Problem
Without the pictures, repeat the listing character for character.
____________________
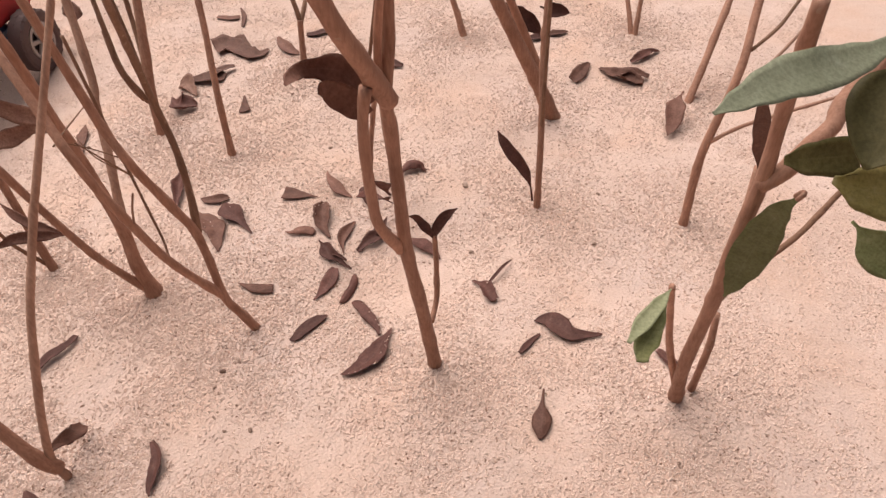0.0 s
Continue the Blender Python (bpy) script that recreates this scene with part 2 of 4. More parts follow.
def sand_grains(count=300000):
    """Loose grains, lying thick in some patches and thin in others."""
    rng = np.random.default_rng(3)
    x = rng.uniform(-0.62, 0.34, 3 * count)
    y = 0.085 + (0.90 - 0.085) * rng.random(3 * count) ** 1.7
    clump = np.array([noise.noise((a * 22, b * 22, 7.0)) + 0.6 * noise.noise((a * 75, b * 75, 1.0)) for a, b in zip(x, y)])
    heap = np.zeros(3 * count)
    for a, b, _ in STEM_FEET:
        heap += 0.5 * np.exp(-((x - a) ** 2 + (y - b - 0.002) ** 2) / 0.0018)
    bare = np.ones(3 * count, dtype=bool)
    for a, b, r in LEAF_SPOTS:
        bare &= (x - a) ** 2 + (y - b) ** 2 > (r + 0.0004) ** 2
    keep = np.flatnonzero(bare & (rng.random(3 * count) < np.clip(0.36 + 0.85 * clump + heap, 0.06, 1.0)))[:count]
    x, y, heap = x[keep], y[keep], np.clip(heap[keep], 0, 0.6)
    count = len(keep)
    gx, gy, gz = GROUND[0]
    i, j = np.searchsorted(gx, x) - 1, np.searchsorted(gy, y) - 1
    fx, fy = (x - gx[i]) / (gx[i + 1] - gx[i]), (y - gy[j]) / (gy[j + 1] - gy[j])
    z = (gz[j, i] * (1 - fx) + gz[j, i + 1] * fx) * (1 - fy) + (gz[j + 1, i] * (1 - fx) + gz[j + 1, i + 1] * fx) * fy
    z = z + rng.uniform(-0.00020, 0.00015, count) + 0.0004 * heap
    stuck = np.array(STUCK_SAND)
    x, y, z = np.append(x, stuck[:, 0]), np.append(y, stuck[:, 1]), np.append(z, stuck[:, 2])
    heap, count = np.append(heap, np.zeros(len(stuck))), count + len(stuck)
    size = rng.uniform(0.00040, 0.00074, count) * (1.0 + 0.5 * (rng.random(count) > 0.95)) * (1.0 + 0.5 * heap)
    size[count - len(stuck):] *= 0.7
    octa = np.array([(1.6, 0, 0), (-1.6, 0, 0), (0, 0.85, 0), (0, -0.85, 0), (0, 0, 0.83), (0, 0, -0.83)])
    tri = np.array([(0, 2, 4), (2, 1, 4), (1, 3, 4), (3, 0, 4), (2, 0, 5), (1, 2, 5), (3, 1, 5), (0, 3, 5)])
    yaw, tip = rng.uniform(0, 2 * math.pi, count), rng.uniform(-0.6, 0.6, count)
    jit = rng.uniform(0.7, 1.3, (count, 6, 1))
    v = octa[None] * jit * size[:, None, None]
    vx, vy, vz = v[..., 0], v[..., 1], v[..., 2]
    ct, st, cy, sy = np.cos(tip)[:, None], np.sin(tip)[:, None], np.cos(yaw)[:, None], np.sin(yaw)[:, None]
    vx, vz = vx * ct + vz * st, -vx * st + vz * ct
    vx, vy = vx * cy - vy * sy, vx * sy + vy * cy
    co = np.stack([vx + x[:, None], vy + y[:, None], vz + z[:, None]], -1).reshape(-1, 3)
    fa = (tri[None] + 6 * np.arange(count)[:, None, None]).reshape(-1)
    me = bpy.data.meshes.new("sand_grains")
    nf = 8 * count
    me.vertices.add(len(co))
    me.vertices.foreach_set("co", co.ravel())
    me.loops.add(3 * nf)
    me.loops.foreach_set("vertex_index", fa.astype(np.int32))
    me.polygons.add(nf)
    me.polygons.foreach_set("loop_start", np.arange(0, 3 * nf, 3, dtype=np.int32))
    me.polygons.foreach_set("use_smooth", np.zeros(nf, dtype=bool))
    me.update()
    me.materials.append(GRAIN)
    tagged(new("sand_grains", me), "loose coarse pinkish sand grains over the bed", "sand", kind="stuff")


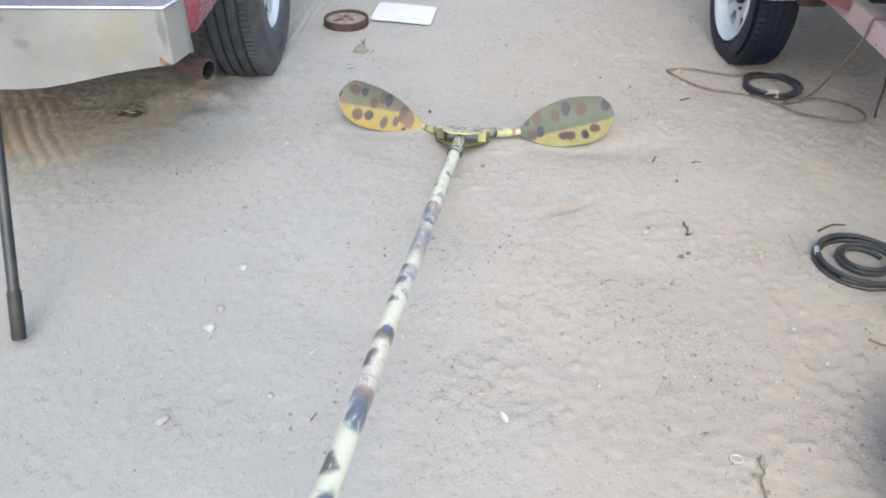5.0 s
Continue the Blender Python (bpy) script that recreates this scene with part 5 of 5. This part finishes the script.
____________________
Worked answer
0.0 s
Continue the Blender Python (bpy) script that recreates this scene with part 2 of 4. More parts follow.
def sand_grains(count=300000):
    """Loose grains, lying thick in some patches and thin in others."""
    rng = np.random.default_rng(3)
    x = rng.uniform(-0.62, 0.34, 3 * count)
    y = 0.085 + (0.90 - 0.085) * rng.random(3 * count) ** 1.7
    clump = np.array([noise.noise((a * 22, b * 22, 7.0)) + 0.6 * noise.noise((a * 75, b * 75, 1.0)) for a, b in zip(x, y)])
    heap = np.zeros(3 * count)
    for a, b, _ in STEM_FEET:
        heap += 0.5 * np.exp(-((x - a) ** 2 + (y - b - 0.002) ** 2) / 0.0018)
    bare = np.ones(3 * count, dtype=bool)
    for a, b, r in LEAF_SPOTS:
        bare &= (x - a) ** 2 + (y - b) ** 2 > (r + 0.0004) ** 2
    keep = np.flatnonzero(bare & (rng.random(3 * count) < np.clip(0.36 + 0.85 * clump + heap, 0.06, 1.0)))[:count]
    x, y, heap = x[keep], y[keep], np.clip(heap[keep], 0, 0.6)
    count = len(keep)
    gx, gy, gz = GROUND[0]
    i, j = np.searchsorted(gx, x) - 1, np.searchsorted(gy, y) - 1
    fx, fy = (x - gx[i]) / (gx[i + 1] - gx[i]), (y - gy[j]) / (gy[j + 1] - gy[j])
    z = (gz[j, i] * (1 - fx) + gz[j, i + 1] * fx) * (1 - fy) + (gz[j + 1, i] * (1 - fx) + gz[j + 1, i + 1] * fx) * fy
    z = z + rng.uniform(-0.00020, 0.00015, count) + 0.0004 * heap
    stuck = np.array(STUCK_SAND)
    x, y, z = np.append(x, stuck[:, 0]), np.append(y, stuck[:, 1]), np.append(z, stuck[:, 2])
    heap, count = np.append(heap, np.zeros(len(stuck))), count + len(stuck)
    size = rng.uniform(0.00040, 0.00074, count) * (1.0 + 0.5 * (rng.random(count) > 0.95)) * (1.0 + 0.5 * heap)
    size[count - len(stuck):] *= 0.7
    octa = np.array([(1.6, 0, 0), (-1.6, 0, 0), (0, 0.85, 0), (0, -0.85, 0), (0, 0, 0.83), (0, 0, -0.83)])
    tri = np.array([(0, 2, 4), (2, 1, 4), (1, 3, 4), (3, 0, 4), (2, 0, 5), (1, 2, 5), (3, 1, 5), (0, 3, 5)])
    yaw, tip = rng.uniform(0, 2 * math.pi, count), rng.uniform(-0.6, 0.6, count)
    jit = rng.uniform(0.7, 1.3, (count, 6, 1))
    v = octa[None] * jit * size[:, None, None]
    vx, vy, vz = v[..., 0], v[..., 1], v[..., 2]
    ct, st, cy, sy = np.cos(tip)[:, None], np.sin(tip)[:, None], np.cos(yaw)[:, None], np.sin(yaw)[:, None]
    vx, vz = vx * ct + vz * st, -vx * st + vz * ct
    vx, vy = vx * cy - vy * sy, vx * sy + vy * cy
    co = np.stack([vx + x[:, None], vy + y[:, None], vz + z[:, None]], -1).reshape(-1, 3)
    fa = (tri[None] + 6 * np.arange(count)[:, None, None]).reshape(-1)
    me = bpy.data.meshes.new("sand_grains")
    nf = 8 * count
    me.vertices.add(len(co))
    me.vertices.foreach_set("co", co.ravel())
    me.loops.add(3 * nf)
    me.loops.foreach_set("vertex_index", fa.astype(np.int32))
    me.polygons.add(nf)
    me.polygons.foreach_set("loop_start", np.arange(0, 3 * nf, 3, dtype=np.int32))
    me.polygons.foreach_set("use_smooth", np.zeros(nf, dtype=bool))
    me.update()
    me.materials.append(GRAIN)
    tagged(new("sand_grains", me), "loose coarse pinkish sand grains over the bed", "sand", kind="stuff")


5.0 s
Continue the Blender Python (bpy) script that recreates this scene with part 5 of 5. This part finishes the script.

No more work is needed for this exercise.